:: Exercise objective ::
All of the data needs to be repeated exactly.

::::::::::

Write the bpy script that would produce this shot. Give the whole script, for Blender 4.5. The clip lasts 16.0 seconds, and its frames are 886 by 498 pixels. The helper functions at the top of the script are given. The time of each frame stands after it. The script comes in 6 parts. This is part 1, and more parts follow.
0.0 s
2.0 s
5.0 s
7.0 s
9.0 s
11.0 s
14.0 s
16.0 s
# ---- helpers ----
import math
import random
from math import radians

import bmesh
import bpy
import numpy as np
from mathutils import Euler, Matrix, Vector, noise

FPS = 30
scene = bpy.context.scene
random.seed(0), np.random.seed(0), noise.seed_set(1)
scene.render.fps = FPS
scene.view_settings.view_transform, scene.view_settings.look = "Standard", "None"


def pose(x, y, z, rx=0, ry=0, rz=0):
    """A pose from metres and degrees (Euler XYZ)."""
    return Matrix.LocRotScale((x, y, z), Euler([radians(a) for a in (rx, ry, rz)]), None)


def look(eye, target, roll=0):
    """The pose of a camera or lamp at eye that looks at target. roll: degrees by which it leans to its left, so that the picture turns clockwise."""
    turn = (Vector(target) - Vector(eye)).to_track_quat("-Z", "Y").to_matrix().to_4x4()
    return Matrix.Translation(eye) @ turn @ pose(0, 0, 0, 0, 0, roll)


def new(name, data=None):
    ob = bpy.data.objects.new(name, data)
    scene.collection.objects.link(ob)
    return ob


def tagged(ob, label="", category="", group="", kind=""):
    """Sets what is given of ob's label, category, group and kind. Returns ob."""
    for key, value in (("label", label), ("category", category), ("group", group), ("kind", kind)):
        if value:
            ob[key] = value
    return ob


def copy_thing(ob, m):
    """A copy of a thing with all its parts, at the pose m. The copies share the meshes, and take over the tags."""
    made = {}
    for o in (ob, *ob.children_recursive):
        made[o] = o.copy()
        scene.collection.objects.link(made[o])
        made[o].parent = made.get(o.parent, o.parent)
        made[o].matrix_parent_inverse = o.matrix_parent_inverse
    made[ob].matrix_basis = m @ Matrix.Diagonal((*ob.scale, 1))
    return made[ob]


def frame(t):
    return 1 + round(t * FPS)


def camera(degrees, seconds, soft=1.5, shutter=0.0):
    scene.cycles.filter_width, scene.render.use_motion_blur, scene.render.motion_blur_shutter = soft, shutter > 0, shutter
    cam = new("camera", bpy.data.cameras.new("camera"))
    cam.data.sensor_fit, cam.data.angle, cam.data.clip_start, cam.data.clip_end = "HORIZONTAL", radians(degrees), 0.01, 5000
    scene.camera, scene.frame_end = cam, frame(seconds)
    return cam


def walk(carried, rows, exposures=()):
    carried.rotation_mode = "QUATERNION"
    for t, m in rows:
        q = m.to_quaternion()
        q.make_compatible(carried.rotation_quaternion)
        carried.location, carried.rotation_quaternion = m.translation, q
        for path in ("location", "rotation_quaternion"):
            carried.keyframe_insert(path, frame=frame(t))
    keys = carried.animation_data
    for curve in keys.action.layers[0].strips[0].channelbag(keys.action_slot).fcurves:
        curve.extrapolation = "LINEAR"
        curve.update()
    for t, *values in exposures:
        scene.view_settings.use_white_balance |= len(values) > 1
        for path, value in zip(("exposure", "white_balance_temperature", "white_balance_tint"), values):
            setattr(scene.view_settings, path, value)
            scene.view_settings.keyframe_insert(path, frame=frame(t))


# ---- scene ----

::::::::::

:: Completed task ::
Write the bpy script that would produce this shot. Give the whole script, for Blender 4.5. The clip lasts 16.0 seconds, and its frames are 886 by 498 pixels. The helper functions at the top of the script are given. The time of each frame stands after it. The script comes in 6 parts. This is part 1, and more parts follow.
0.0 s
2.0 s
5.0 s
7.0 s
9.0 s
11.0 s
14.0 s
16.0 s
# ---- helpers ----
import math
import random
from math import radians

import bmesh
import bpy
import numpy as np
from mathutils import Euler, Matrix, Vector, noise

FPS = 30
scene = bpy.context.scene
random.seed(0), np.random.seed(0), noise.seed_set(1)
scene.render.fps = FPS
scene.view_settings.view_transform, scene.view_settings.look = "Standard", "None"


def pose(x, y, z, rx=0, ry=0, rz=0):
    """A pose from metres and degrees (Euler XYZ)."""
    return Matrix.LocRotScale((x, y, z), Euler([radians(a) for a in (rx, ry, rz)]), None)


def look(eye, target, roll=0):
    """The pose of a camera or lamp at eye that looks at target. roll: degrees by which it leans to its left, so that the picture turns clockwise."""
    turn = (Vector(target) - Vector(eye)).to_track_quat("-Z", "Y").to_matrix().to_4x4()
    return Matrix.Translation(eye) @ turn @ pose(0, 0, 0, 0, 0, roll)


def new(name, data=None):
    ob = bpy.data.objects.new(name, data)
    scene.collection.objects.link(ob)
    return ob


def tagged(ob, label="", category="", group="", kind=""):
    """Sets what is given of ob's label, category, group and kind. Returns ob."""
    for key, value in (("label", label), ("category", category), ("group", group), ("kind", kind)):
        if value:
            ob[key] = value
    return ob


def copy_thing(ob, m):
    """A copy of a thing with all its parts, at the pose m. The copies share the meshes, and take over the tags."""
    made = {}
    for o in (ob, *ob.children_recursive):
        made[o] = o.copy()
        scene.collection.objects.link(made[o])
        made[o].parent = made.get(o.parent, o.parent)
        made[o].matrix_parent_inverse = o.matrix_parent_inverse
    made[ob].matrix_basis = m @ Matrix.Diagonal((*ob.scale, 1))
    return made[ob]


def frame(t):
    return 1 + round(t * FPS)


def camera(degrees, seconds, soft=1.5, shutter=0.0):
    scene.cycles.filter_width, scene.render.use_motion_blur, scene.render.motion_blur_shutter = soft, shutter > 0, shutter
    cam = new("camera", bpy.data.cameras.new("camera"))
    cam.data.sensor_fit, cam.data.angle, cam.data.clip_start, cam.data.clip_end = "HORIZONTAL", radians(degrees), 0.01, 5000
    scene.camera, scene.frame_end = cam, frame(seconds)
    return cam


def walk(carried, rows, exposures=()):
    carried.rotation_mode = "QUATERNION"
    for t, m in rows:
        q = m.to_quaternion()
        q.make_compatible(carried.rotation_quaternion)
        carried.location, carried.rotation_quaternion = m.translation, q
        for path in ("location", "rotation_quaternion"):
            carried.keyframe_insert(path, frame=frame(t))
    keys = carried.animation_data
    for curve in keys.action.layers[0].strips[0].channelbag(keys.action_slot).fcurves:
        curve.extrapolation = "LINEAR"
        curve.update()
    for t, *values in exposures:
        scene.view_settings.use_white_balance |= len(values) > 1
        for path, value in zip(("exposure", "white_balance_temperature", "white_balance_tint"), values):
            setattr(scene.view_settings, path, value)
            scene.view_settings.keyframe_insert(path, frame=frame(t))


# ---- scene ----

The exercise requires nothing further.